Trucks with 4,000 bags of pine shavings shipped from Canada arrived for the stalls. Workers unloaded 500 bales of hay. They put up metal frameworks for the stables, created the practice area on the street and decorated inside MCI Center for the main events.
By noon Monday, horses began arriving. They are shuttled each day from an equestrian center in Prince George's County, in shifts, because there's no way to find room for 600 horses in downtown Washington.
About 200 horses sleep in their stalls inside the arena or on the street each night, despite the funny urban noises. But the people at the show -- many of whom, like Johnson, travel from town to town with the horses -- don't seem to sleep: Security guards keep an eye on the animals, some of which are worth more than $1 million. Workers water the 10,000 chrysanthemums. A florist arranges silk flowers to adorn the jumps. Competitors practice riding in shifts throughout the night.
And cleaning crews make sure that when trash trucks come, the 100 or so cubic yards of shavings, manure and cocktail napkins get hauled away. Some days during show week, Johnson said, he works from 3 in the morning until 11 at night.

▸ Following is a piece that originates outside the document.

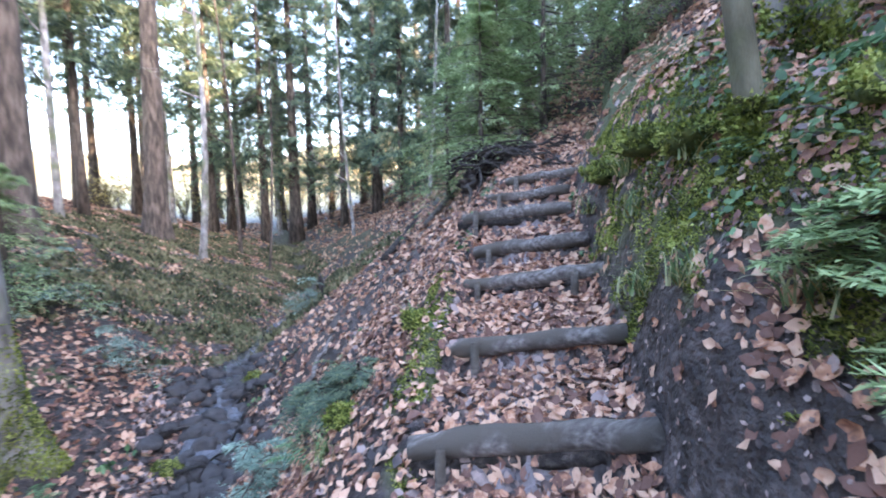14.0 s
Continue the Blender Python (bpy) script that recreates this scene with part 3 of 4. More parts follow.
# spruces further up the valley
k = 0
for sx, sy, st, sr, sc, sp in [(5.9, 38.0, 24, 0.36, 6.0, 2.6), (4.2, 38.6, 22, 0.26, 6.5, 2.2), (10.0, 34.6, 22, 0.26, 4, 2.6), (7.4, 41, 24, 0.3, 5, 2.8), (8.4, 36, 20, 0.2, 3, 2.4),
                               (2.4, 42, 22, 0.26, 6, 2.4), (11.6, 39, 24, 0.3, 4, 3.0), (13.2, 33.5, 20, 0.24, 3, 2.6), (11.6, 28.5, 18, 0.2, 2.4, 2.4), (9.6, 29.6, 17, 0.17, 2.5, 2.2),
                               (14.5, 28, 20, 0.25, 2.0, 3.0), (16.5, 36, 22, 0.28, 3, 3.0), (6.0, 46, 24, 0.3, 6, 2.8), (0.2, 46, 24, 0.28, 6, 2.6), (-2.5, 41, 22, 0.25, 7, 2.4),
                               (-5.5, 46, 24, 0.3, 7, 2.6), (-9, 42, 22, 0.26, 6, 2.6), (9, 50, 24, 0.3, 5, 3), (13, 47, 24, 0.3, 5, 3), (17, 44, 24, 0.3, 4, 3), (-8.5, 33, 20, 0.22, 5, 2.4), (-12, 36, 22, 0.26, 5, 2.6),
                               (-3.5, 34, 20, 0.2, 8, 2.0), (11.5, 22.5, 16, 0.18, 1.6, 2.2), (14.5, 22, 18, 0.22, 1.6, 2.6), (17.5, 27, 20, 0.25, 2, 3.0), (13, 17.5, 16, 0.2, 1.5, 2.6), (3.2, 50, 24, 0.3, 6, 2.8), (-8, 29, 18, 0.2, 5, 2.2), (-6.5, 35, 20, 0.22, 6, 2.4), (-2.8, 31.5, 18, 0.18, 6.5, 2.0), (-0.8, 36, 20, 0.2, 7, 2.2), (1.4, 39, 20, 0.22, 6.5, 2.2), (-11, 30, 18, 0.2, 5, 2.4), (3.0, 44, 22, 0.25, 3, 2.6), (12.6, 42, 22, 0.26, 2.5, 2.8),
                               (-14, 52, 24, 0.28, 6, 3), (-4, 55, 24, 0.3, 7, 3), (1.5, 57, 25, 0.3, 7, 3), (7, 58, 25, 0.3, 6, 3), (12, 55, 25, 0.3, 5, 3), (19, 52, 24, 0.3, 4, 3.2), (22, 40, 24, 0.3, 3, 3.2), (-15, 44, 22, 0.26, 6, 2.8), (-9, 26.5, 17, 0.18, 5, 2.4), (-6.6, 25.6, 16, 0.17, 6, 2.0), (-12.5, 27, 17, 0.2, 4, 2.6)]:
    spruce("spruce", "tall dark green spruce with a bare lower trunk", sx, sy, st, sr, sc * (0.62 if sx > 1 else 0.85), sp * 1.05, 100 + k, group="spruces up the valley", needle=0.29, width=0.115, hang=0.35, whorls=28, stations=8 if sy < 40 else 6, teeth=4)
    k += 1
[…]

Krista Hunter gets to the arena at midnight to braid manes. She stood on a stepladder Tuesday morning with a comb, green yarn, a crochet hook and dark circles under her eyes. Her fingers were flying, but Bogey was only her sixth of 10 horses she has been hired to braid. "Coffee doesn't help," she said.

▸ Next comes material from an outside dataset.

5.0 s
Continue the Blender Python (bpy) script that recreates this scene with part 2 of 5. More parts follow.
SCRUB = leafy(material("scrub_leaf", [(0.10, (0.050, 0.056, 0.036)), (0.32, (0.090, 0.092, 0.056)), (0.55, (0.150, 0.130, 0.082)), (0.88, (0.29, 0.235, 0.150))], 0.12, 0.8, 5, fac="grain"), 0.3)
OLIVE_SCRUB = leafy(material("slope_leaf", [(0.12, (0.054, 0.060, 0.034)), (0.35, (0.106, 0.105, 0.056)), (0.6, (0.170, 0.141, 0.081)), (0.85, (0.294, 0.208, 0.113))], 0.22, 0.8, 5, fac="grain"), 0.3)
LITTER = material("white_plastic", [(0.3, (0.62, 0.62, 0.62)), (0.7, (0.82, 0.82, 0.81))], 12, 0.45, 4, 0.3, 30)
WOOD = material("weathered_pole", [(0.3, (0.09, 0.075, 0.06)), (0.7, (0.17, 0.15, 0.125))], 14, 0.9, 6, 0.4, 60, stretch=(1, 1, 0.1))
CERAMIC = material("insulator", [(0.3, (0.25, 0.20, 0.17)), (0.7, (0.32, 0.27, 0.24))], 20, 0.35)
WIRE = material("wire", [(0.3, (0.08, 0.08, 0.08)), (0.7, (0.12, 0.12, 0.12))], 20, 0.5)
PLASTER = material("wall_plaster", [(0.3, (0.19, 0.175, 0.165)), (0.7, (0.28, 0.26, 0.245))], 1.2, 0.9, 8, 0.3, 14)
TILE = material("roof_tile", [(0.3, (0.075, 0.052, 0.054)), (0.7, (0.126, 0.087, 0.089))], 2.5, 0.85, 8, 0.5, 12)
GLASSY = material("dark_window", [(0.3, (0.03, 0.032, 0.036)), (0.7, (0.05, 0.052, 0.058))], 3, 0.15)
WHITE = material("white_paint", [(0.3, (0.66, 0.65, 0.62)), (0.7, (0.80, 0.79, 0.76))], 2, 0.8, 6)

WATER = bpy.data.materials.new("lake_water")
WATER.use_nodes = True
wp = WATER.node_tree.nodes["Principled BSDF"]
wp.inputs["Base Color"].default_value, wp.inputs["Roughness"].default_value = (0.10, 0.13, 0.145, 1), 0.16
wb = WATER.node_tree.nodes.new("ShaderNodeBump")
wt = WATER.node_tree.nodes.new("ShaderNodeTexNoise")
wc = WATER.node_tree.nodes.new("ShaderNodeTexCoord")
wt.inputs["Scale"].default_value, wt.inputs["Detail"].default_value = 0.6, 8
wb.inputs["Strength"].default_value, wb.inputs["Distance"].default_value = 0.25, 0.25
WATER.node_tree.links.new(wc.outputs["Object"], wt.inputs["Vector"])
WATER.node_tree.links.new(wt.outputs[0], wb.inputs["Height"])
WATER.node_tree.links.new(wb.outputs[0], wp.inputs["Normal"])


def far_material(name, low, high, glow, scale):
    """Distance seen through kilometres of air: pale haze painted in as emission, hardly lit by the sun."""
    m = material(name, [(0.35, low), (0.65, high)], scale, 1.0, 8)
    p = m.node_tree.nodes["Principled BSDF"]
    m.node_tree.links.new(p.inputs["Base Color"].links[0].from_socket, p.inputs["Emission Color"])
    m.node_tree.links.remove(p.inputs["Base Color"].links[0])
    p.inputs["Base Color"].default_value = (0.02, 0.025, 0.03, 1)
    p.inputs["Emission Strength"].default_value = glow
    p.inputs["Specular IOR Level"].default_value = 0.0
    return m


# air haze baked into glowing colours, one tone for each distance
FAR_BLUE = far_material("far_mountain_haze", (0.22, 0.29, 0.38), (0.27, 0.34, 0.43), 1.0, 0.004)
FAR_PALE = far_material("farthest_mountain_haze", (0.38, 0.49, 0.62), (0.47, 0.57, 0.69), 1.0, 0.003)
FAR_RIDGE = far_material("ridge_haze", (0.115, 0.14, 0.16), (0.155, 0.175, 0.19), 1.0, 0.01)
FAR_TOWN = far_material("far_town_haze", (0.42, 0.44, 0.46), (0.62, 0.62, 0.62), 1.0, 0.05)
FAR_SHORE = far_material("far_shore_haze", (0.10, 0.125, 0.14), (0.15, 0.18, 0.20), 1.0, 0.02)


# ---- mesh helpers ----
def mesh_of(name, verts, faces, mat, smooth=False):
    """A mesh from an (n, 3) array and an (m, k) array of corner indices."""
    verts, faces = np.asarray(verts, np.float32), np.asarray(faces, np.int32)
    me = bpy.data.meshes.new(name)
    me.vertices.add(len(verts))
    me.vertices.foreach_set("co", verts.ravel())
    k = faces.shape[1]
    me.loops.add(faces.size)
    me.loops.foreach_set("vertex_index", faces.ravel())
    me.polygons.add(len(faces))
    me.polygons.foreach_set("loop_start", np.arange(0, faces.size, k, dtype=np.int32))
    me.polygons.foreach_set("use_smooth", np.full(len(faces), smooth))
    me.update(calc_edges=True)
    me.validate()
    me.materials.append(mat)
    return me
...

The Washington International Horse Show, now in its 46th year, draws thousands of spectators for both the equestrian events, which feature Olympic-caliber competitors, and for extras such as stunts, musical entertainment, dinners and a silent auction. Show organizers said profits are donated to several charities.
It has been held at MCI Center since 2000. "It's nice to have shows in the city; it makes it a more special event," said John Perry, a steward from West Palm Beach, Fla. "But it is a pain in the butt."
After the last awards ceremony, crews get back to work, taking down jumps, scrubbing the floors until they're shiny and blue again. "We finish showing at 7 on Sunday night," said Hugh Kincannon, the show manager. "At 7 a.m. Monday morning, you won't know we were here."